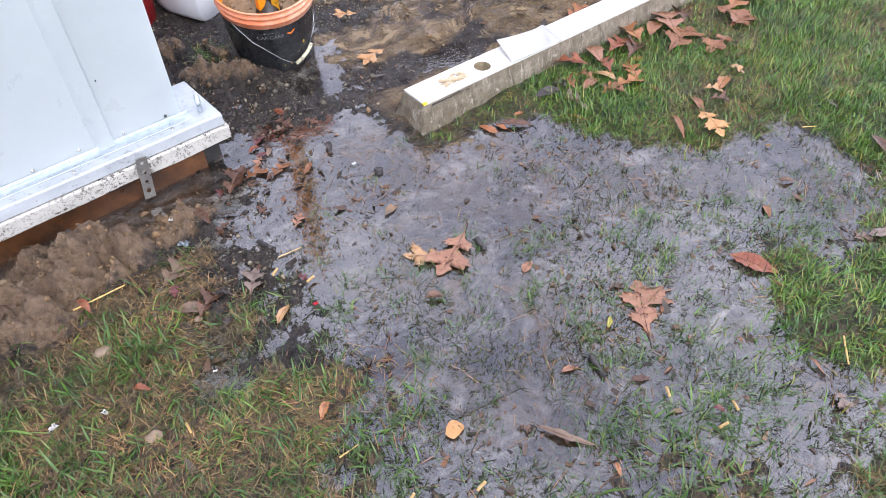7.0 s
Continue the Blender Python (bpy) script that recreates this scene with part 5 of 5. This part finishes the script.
def scrap(name, x, y, r, material, label, category):
    bm = bmesh.new()
    rnd = random.Random(int(abs(x * 1000)) + int(abs(y * 777)))
    grid = [[bm.verts.new(((i / 6 - 0.5) * 2.0 * r + rnd.uniform(-0.2, 0.2) * r, (j / 5 - 0.5) * 1.3 * r + rnd.uniform(-0.2, 0.2) * r, 0.002 + rnd.uniform(0, 0.55) * r)) for i in range(7)] for j in range(6)]
    for a, b in zip(grid, grid[1:]):
        for i in range(6):
            bm.faces.new((a[i], a[i + 1], b[i + 1], b[i]))
    bmesh.ops.solidify(bm, geom=bm.faces[:], thickness=0.0008)
    return single(name, bm, material, pose(x, y, max(0, height(x, y)) + 0.003, 0, 0, rnd.uniform(0, 180)), label, category)


scrap("paper_scrap", -0.310, 0.454, 0.018, M_PAPER, "crumpled white paper scrap on the lawn", "litter")
scrap("foil_scrap", 0.013, 1.061, 0.013, M_GALV, "crumpled silver foil scrap in the mud", "litter")
scrap("paper_scrap", 0.017, 1.128, 0.006, M_PAPER, "tiny white scrap in the mud", "litter")
scrap("paper_scrap", 0.487, 1.069, 0.006, M_PAPER, "tiny white scrap in shallow water", "litter")
scrap("paper_scrap", -0.370, 0.768, 0.008, M_PAPER, "small white chip on the lawn", "litter")
scrap("paper_scrap", -0.285, 0.736, 0.006, M_PAPER, "small white chip on the lawn", "litter")
scrap("paper_scrap", -0.084, 0.704, 0.004, M_PAPER, "small white chip on the lawn", "litter")
scrap("yellow_scrap", 1.401, 0.425, 0.006, M_FILTER, "small yellow scrap at the puddle edge", "litter")
scrap("red_scrap", 0.158, 0.724, 0.006, M_REDBIT, "tiny red scrap in muddy grass", "litter")


def bottle_neck():
    bm = bmesh.new()
    lathe(bm, [(0.010, -0.006), (0.012, 0.002), (0.012, 0.010), (0.0095, 0.011), (0.0085, 0.002), (0.0001, -0.003)], 24)
    return single("pipe_end", bm, M_BARK, pose(0.522, 1.006, 0.0, 28, 0, 150), "dark hollow pipe end sticking out of the puddle", "pipe", smooth=True)


bottle_neck()
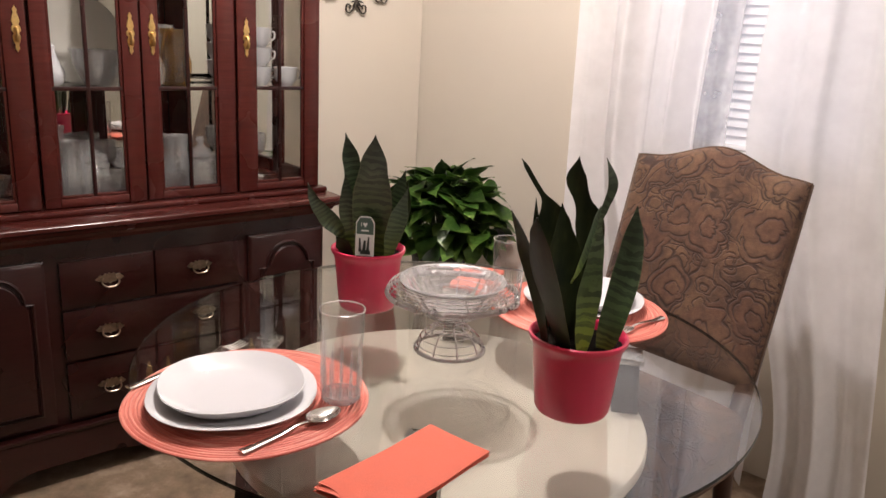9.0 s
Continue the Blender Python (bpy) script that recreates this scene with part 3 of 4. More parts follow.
for x in (0.976, 1.256, 1.5365):
    bm = boxes((x - 0.016, x + 0.016, HY0 + 0.004, HY0 + 0.020, HZ0 + 0.024, HZ1 - 0.02), b=0.002)
    part("stile", bm, CHERRY, hutch)

DOORS = ((0.700, 0.972, 0.742, 0.914, "r"), (0.980, 1.2535, 1.020, 1.204, "r"), (1.2585, 1.532, 1.301, 1.478, "l"), (1.541, 1.812, 1.600, 1.770, "l"))
for x0, x1, p0, p1, side in DOORS:
    z0, z1, q0, q1 = HZ0 + 0.022, HZ1 - 0.022, 0.832, 1.98
    bm = bmesh.new()
    y0, y1 = HY0 - 0.016, HY0 + 0.003
    box(bm, x0, p0, y0, y1, z0, z1, 0.003)
    box(bm, p1, x1, y0, y1, z0, z1, 0.003)
    box(bm, p0, p1, y0 + 0.001, y1 - 0.001, z0, q0, 0.003)
    box(bm, p0, p1, y0 + 0.001, y1 - 0.001, q1, z1, 0.003)
    d = part("door", bm, CHERRY, hutch)
    bm = bmesh.new()
    for a, b, c, e in ((p0, p0 + 0.008, q0, q1), (p1 - 0.008, p1, q0, q1), (p0, p1, q0, q0 + 0.008), (p0, p1, q1 - 0.008, q1)):
        box(bm, a, b, y0 + 0.006, y1 - 0.003, c, e, 0.002)
    part("bead", bm, CHERRY, d)
    xm = (p0 + p1) / 2
    bm = bmesh.new()
    box(bm, xm - 0.0055, xm + 0.0055, y0 + 0.004, y1 - 0.005, q0, q1, 0.002)
    part("muntin", bm, CHERRY_DARK, d)
    for z in (1.13, 1.43, 1.73):
        bm = bmesh.new()
        box(bm, p0, p1, y0 + 0.005, y1 - 0.006, z - 0.0055, z + 0.0055, 0.002)
        part("muntin", bm, CHERRY_DARK, d)
    zs = (q0 + 0.002, 1.13, 1.43, 1.73, q1 - 0.002)
    for a, b in ((p0 + 0.001, xm), (xm, p1 - 0.001)):
        for c, e in zip(zs, zs[1:]):
            bm = bmesh.new()
            box(bm, a, b, y1 - 0.0055, y1 - 0.003, c, e)
            part("pane", bm, CABINET_GLASS, d).visible_shadow = False
    px = x1 - 0.024 if side == "r" else x0 + 0.030
    half = [(0.0, 0.058), (0.003, 0.052), (0.006, 0.047), (0.003, 0.040), (0.008, 0.030), (0.010, 0.018), (0.005, 0.011), (0.011, 0.004)]
    pl = half + [(a, -b) for a, b in half[::-1]]
    pl = pl + [(-a, b) for a, b in pl[-2:0:-1]]
    bm = bmesh.new()
    slab(bm, [(px + a, 1.28 + b) for a, b in pl], y0 - 0.003, y0 + 0.0005, 0.001, 1)
    tube(bm, [(px, y0 - 0.002, 1.281), (px, y0 - 0.012, 1.280)], [0.006, 0.0045], 8)
    tube(bm, spline([(px, y0 - 0.010, 1.283), (px, y0 - 0.016, 1.272), (px, y0 - 0.013, 1.256), (px, y0 - 0.009, 1.252)], 4), [0.0035] * 6 + [0.0055] * 7, 8)
    part("pull", bm, BRASS, d, "ornate brass drop pull")


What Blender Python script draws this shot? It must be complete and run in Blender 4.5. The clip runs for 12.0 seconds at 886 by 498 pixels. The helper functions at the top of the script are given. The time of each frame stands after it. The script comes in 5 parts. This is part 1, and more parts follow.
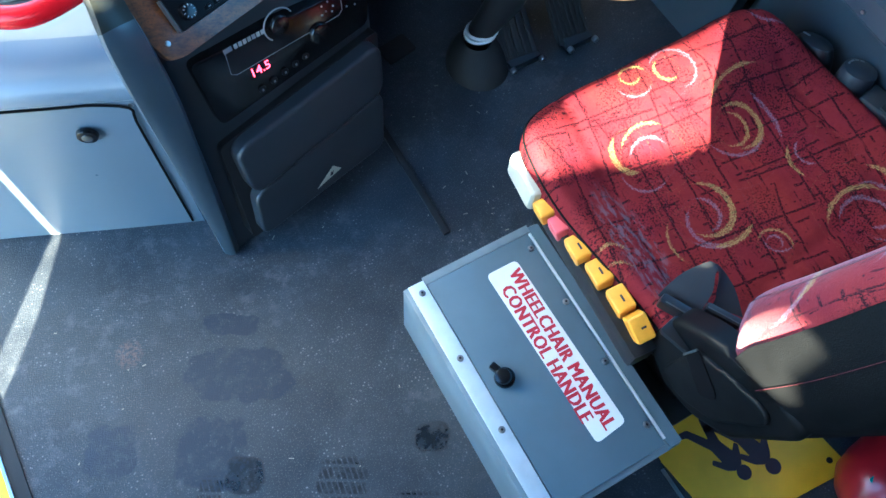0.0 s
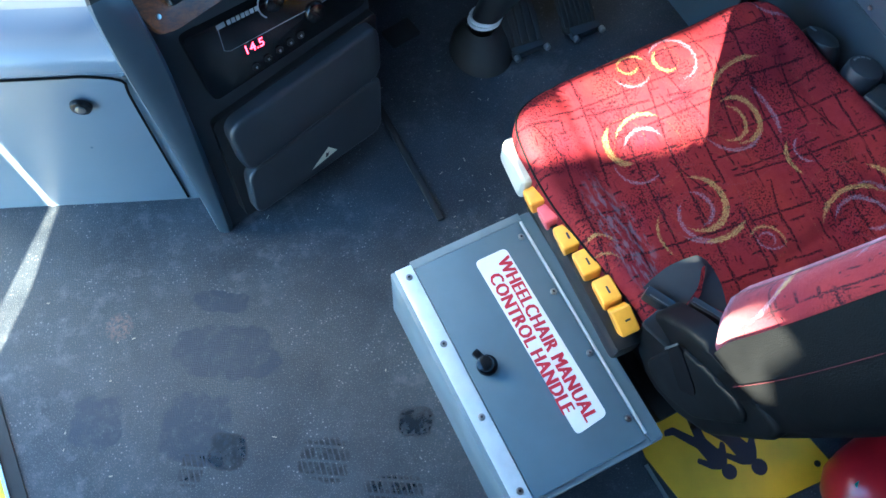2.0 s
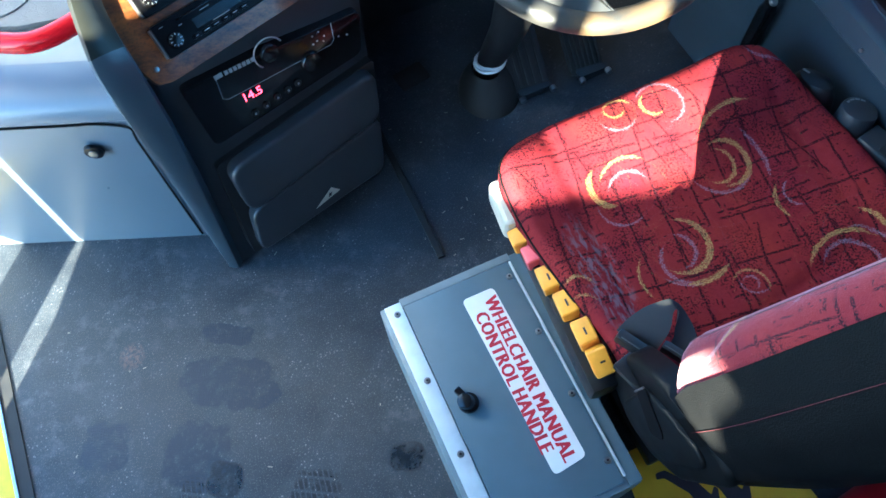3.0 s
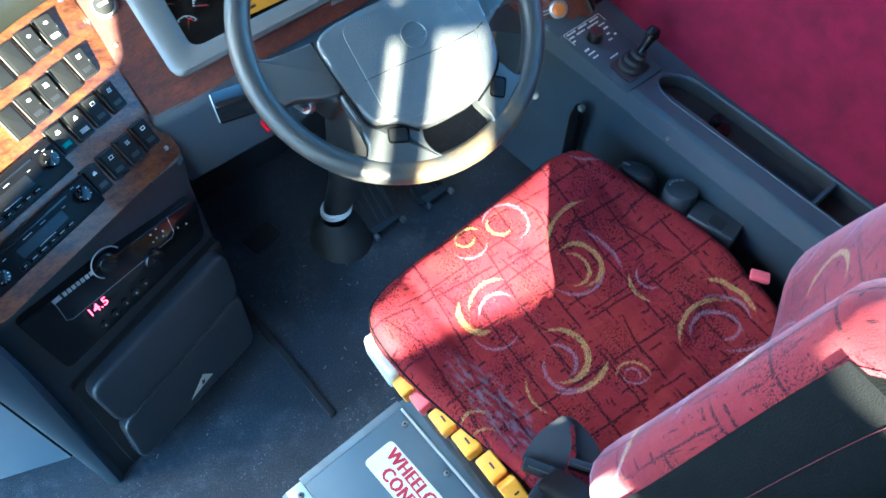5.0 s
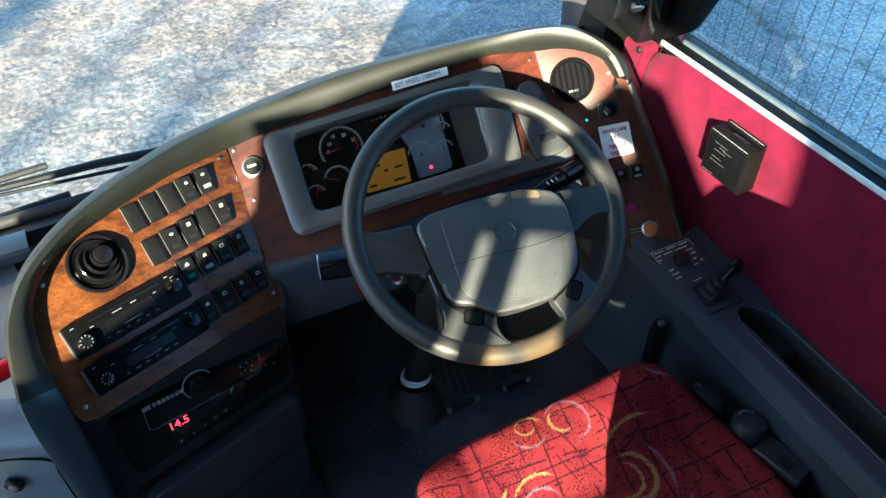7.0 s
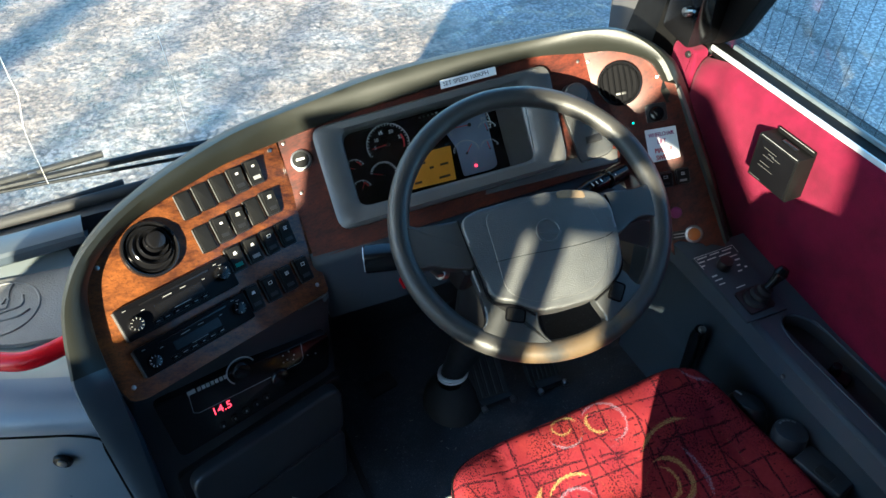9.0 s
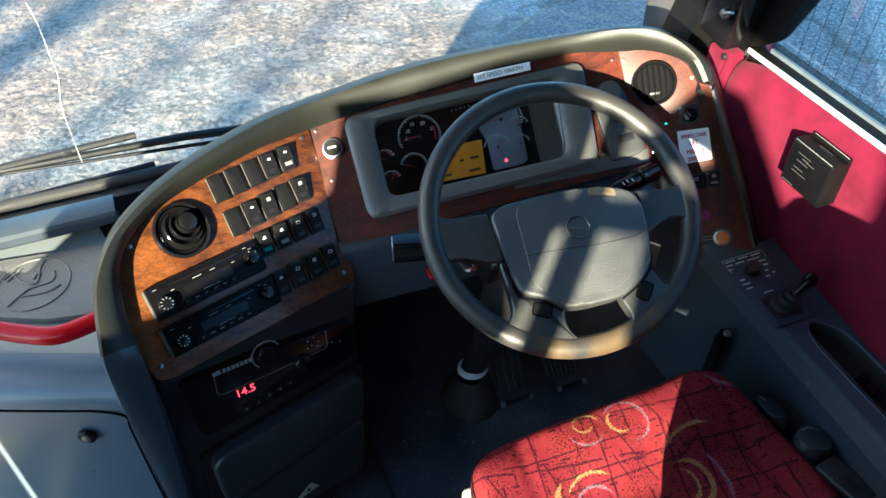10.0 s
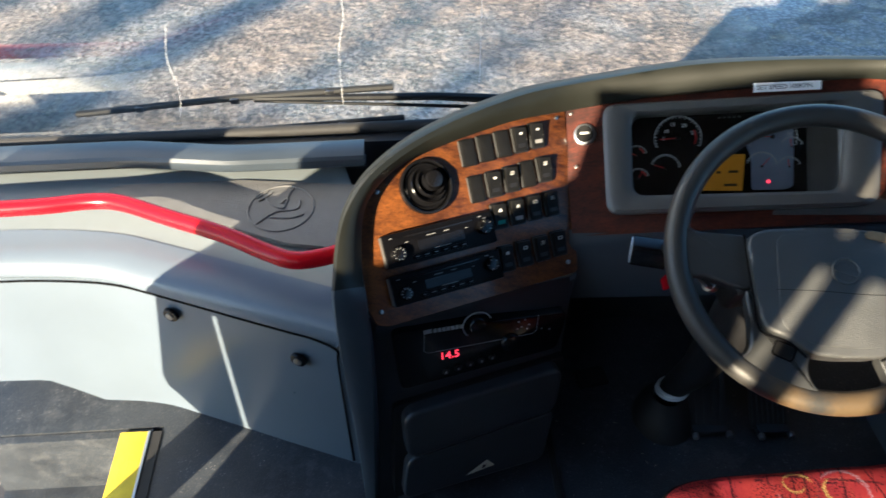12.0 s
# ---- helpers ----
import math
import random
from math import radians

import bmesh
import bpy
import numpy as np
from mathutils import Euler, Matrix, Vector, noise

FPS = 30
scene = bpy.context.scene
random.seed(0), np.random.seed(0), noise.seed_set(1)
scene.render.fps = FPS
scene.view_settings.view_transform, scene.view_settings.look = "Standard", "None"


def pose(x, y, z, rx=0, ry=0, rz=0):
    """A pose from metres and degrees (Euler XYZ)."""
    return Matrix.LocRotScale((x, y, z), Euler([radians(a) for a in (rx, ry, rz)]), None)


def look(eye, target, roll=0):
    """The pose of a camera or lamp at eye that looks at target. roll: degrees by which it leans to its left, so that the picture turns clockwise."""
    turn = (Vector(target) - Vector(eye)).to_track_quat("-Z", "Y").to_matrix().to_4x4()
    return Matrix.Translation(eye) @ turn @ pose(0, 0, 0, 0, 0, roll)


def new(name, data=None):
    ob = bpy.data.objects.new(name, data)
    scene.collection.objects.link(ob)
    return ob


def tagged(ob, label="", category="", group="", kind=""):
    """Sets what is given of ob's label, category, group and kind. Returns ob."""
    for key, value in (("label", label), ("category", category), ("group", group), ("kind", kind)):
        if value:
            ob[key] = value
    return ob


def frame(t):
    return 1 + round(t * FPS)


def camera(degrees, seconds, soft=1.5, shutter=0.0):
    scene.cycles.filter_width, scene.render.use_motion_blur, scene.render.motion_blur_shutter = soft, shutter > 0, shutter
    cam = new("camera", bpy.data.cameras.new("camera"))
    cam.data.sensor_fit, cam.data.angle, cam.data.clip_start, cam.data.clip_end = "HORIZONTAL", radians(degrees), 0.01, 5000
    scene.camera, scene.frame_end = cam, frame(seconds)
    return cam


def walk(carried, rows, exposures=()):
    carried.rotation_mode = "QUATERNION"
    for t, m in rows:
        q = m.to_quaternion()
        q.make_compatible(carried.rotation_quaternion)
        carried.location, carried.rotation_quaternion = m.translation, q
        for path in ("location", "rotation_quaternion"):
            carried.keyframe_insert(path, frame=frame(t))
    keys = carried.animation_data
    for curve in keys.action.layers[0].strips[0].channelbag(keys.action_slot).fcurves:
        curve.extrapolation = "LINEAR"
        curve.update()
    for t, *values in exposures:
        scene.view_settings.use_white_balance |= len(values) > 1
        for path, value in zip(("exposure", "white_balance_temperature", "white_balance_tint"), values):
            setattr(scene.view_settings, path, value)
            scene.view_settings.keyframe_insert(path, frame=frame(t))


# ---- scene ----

◇ ◇ ◇ ◇ ◇

== Do this ==
What is the number of lines in the data above that include the word "category"? Answer with that number only.

== Exercise response ==
5